6.3 The domain names <dixons-online.net> and <dixons-online.org> were registered by the Respondent on Friday September 29, 2000. The Respondent had earlier acquired the domain name <dixons-online.co.uk> from the Original Registrant on July 18, 2000. (Tab 5 to the Complaint). The Original Registrant wrote to Dixons Group Plc on June 20, 2000, offering to transfer the domain name <dixons-online.co.uk> to Dixons Group Plc for Ј150,000. Dixons Group Plc offered to purchase the domain name from him for Ј100. Receiving no response Dixons Group Plc instructed their solicitors to obtain an assignment of <dixons-online.co.uk> domain name or commence proceedings against the Original Registrant. The solicitors for Dixons Group Plc wrote to him expressing the instructions received from Dixons Group Plc on July 7, 2000. On July 18, 2000, the Original Registrant advised Dixons Group Plc that <dixons-online.co.uk> has now been transferred over to an interested third party and is no longer in his possession. On July 18, 2000, when the Respondent acquired the domain name <dixons-online.co.uk> the Respondent, if he was diligent, must or should have been aware of the objection by Dixons Group Plc to the registration of the domain name <dixons-online.co.uk>.

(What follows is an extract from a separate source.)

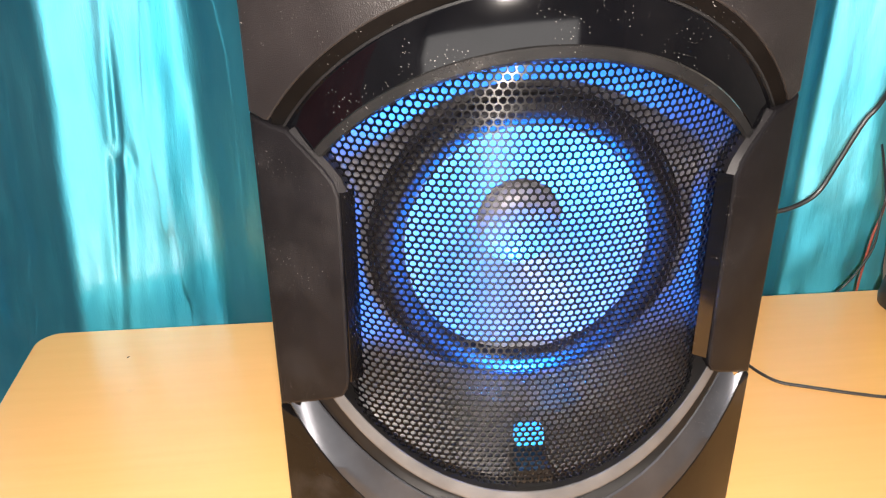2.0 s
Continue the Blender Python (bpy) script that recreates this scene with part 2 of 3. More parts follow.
def plate(outline, holes=(), off=0.0, depth=0.01, edge=0.0008, steps=149, shape=front):
    """A bowed plate with that outline in (x, z), rounded front edges and walls that go back by depth."""
    bm = bmesh.new()
    loops = [dense(outline)] + [dense(h) for h in holes]
    inner = [shrink(loops[0], edge)] + [shrink(h, -edge) for h in loops[1:]]
    edges = []
    for loop in inner:
        vs = [bm.verts.new((x, 0, z)) for x, z in loop]
        edges += [bm.edges.new((a, b)) for a, b in zip(vs, vs[1:] + vs[:1])]
    bmesh.ops.triangle_fill(bm, use_beauty=True, use_dissolve=False, edges=edges)
    xs = [x for x, _ in loops[0]]
    lo, hi = min(xs), max(xs)
    for k in range(1, steps):
        bmesh.ops.bisect_plane(bm, geom=bm.verts[:] + bm.edges[:] + bm.faces[:], plane_co=(lo + (hi - lo) * k / steps, 0, 0), plane_no=(1, 0, 0), dist=1e-6)
    def strip(x):
        """The bow, straight from one cut to the next, so that each strip of the plate is flat."""
        k = min(steps - 1, max(0, math.floor((x - lo) / (hi - lo) * steps)))
        a, b = lo + (hi - lo) * k / steps, lo + (hi - lo) * (k + 1) / steps
        return shape(a, off) + (shape(b, off) - shape(a, off)) * (x - a) / (b - a)

    for v in bm.verts:
        v.co.y = strip(v.co.x)
    for big, small in zip(loops, inner):
        mid = [((a[0] * 0.7 + b[0] * 0.3), (a[1] * 0.7 + b[1] * 0.3)) for a, b in zip(big, small)]
        loft([[(x, strip(x), z) for x, z in small], [(x, shape(x, off + edge * 0.3), z) for x, z in mid], [(x, shape(x, off + edge), z) for x, z in big], [(x, shape(x, off + depth), z) for x, z in big]], True, bm=bm)
    return bm


def arc(cz, r, x0, x1, n, up=True):
    """Points of a circle about (0, cz) from x0 to x1, on its upper or lower half."""
    a0, a1 = math.asin(x0 / r), math.asin(x1 / r)
    return [(r * math.sin(a), cz + (1 if up else -1) * r * math.cos(a)) for a in (a0 + (a1 - a0) * k / n for k in range(n + 1))]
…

In the <Nominet.uk> written recommendations relating to the domain name <dixons-online.co.uk> (Annex 5 to the Complaint) at page 8 paragraph 18 the independent expert Mr. Abnett refers to the fact that the Respondent and the Original Registrant both wrote letters to Nominet dated July 11, 2000. The independent expert found that the typeface, layout and format of the two letters was identical. The independent expert concluded that it is likely that the two letters were printed in the same place by the same printer. I find that at the date of registration of the domain names in dispute on September 29, 2000, the Respondent was aware of the objection of the Complainant to registration of domain names including dixons-online as a top level domain name or as a country code top level domain.
Turning to the issue of bad faith, the Panel concludes that the Respondent has registered and is using the domain names <dixons-online.net> and <dixons-online.org> in bad faith. Evidence of bad faith can include using a domain name or domain names to attract for commercial gain, Internet users to Respondent’s website (ICANN Policy para. 4.b(iv)). Respondent’s website includes links to web designers who offer web design services for commercial gain. Respondent’s website, Dixons Customers, offers links to other commercial websites. The domain names in dispute <dixons-online.net> and <dixons-online.org> will attract customers of the Complainant to a web page operated by the Respondent including commercial links.

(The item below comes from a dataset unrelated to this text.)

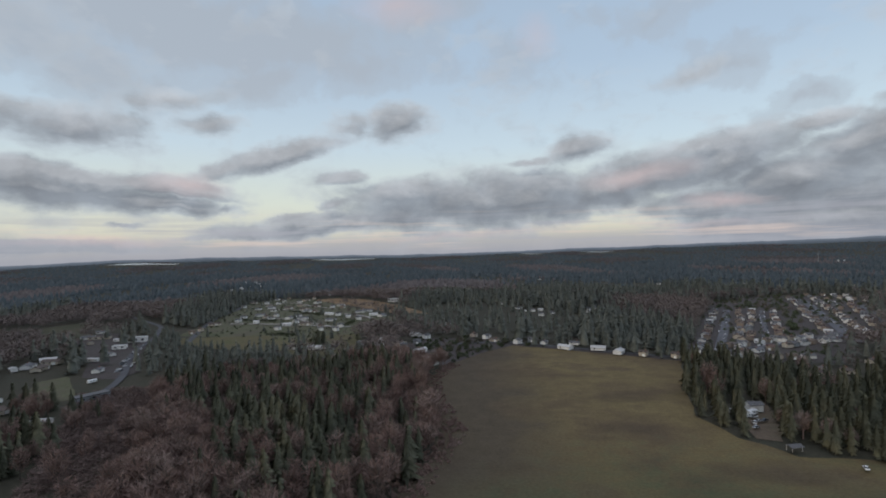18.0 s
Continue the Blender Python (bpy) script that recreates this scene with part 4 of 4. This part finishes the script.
forest(0, 400, 5.9, NEAR_CON, NEAR_BARE, "round the fields", (-91, 247, 300))
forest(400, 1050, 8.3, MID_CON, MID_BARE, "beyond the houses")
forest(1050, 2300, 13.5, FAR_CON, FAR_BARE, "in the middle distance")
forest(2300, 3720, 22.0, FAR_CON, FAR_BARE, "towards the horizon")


# ---- scrub and hedges ----
def bush_shape(rng, n, thick=0.09):
    """A low clump of upright twigs and leaf blades, about 1 across and 1 high."""
    v, f = [], []
    for _ in range(n):
        a, q, z = rng.random() * 6.28, rng.random() ** 0.5 * 0.5, rng.random()
        q *= math.sqrt(max(0.05, 1 - z * z))
        p = Vector((q * math.cos(a), q * math.sin(a), z * 0.8))
        d = Vector((rng.gauss(0, 1) + p.x, rng.gauss(0, 1) + p.y, rng.gauss(0.6, 0.8))).normalized() * 0.32
        s = d.cross(Vector((rng.gauss(0, 1), rng.gauss(0, 1), rng.gauss(0, 1)))).normalized() * thick
        k = len(v)
        v += [tuple(p - s), tuple(p + s), tuple(p + d)]
        f.append((k, k + 1, k + 2))
    return np.array(v), np.array(f), np.zeros((0, 3)), np.zeros((0, 3), int)


BUSHES = [bush_shape(RNG, 80) for _ in range(4)]
LOW_BUSHES = [bush_shape(RNG, 30) for _ in range(4)]
TWIG_BUSHES = [bush_shape(RNG, 60, 0.028) for _ in range(4)]


def scrub(poly, step, low, high, mat, name, label, share=1.0, shapes=None, spread=1.0):
    xs, ys = [p[0] for p in poly], [p[1] for p in poly]
    gx, gy = np.meshgrid(np.arange(min(xs), max(xs), step), np.arange(min(ys), max(ys), step))
    x, y = (gx + NR.rand(*gx.shape) * step).ravel(), (gy + NR.rand(*gy.shape) * step).ravel()
    ok = inside(poly, x, y) & (NR.rand(len(x)) < share)
    for clear in (SPORTS, DIRT_W, FIELD_VIEW):
        ok &= ~inside(clear, x, y)
    for hx, hy in HOUSE_SPOTS:
        ok &= (x - hx) ** 2 + (y - hy) ** 2 > 90
    x, y = x[ok], y[ok]
    k = len(x)
    h = low + (high - low) * NR.rand(k)
    v, f = joined(shapes or BUSHES, NR.randint(0, 4, k), np.stack([x, y, 0 * x], -1) * UNIT, h * UNIT, (1.0 + 0.8 * NR.rand(k)) * spread, NR.rand(k) * 6.28, False)
    tagged(new(name, mesh_arrays(name, v, f, mat)), label, "scrub", "", "stuff")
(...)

For the foregoing reasons, the Panel decides:
(a) That the domain names registered by the Respondent are confusingly similar to the trademark to which the Complainant has rights;
(b) That the Respondent has no rights or legitimate interests in respect of the domain names; and
(c) The Respondent’s domain names have been registered and are being used in bad faith.
Accordingly, pursuant to paragraph 4(i) of the Policy, the Panel requires that the registration of the domain names <dixons-online.net> and <dixons-online.org> be transferred to the Complainant.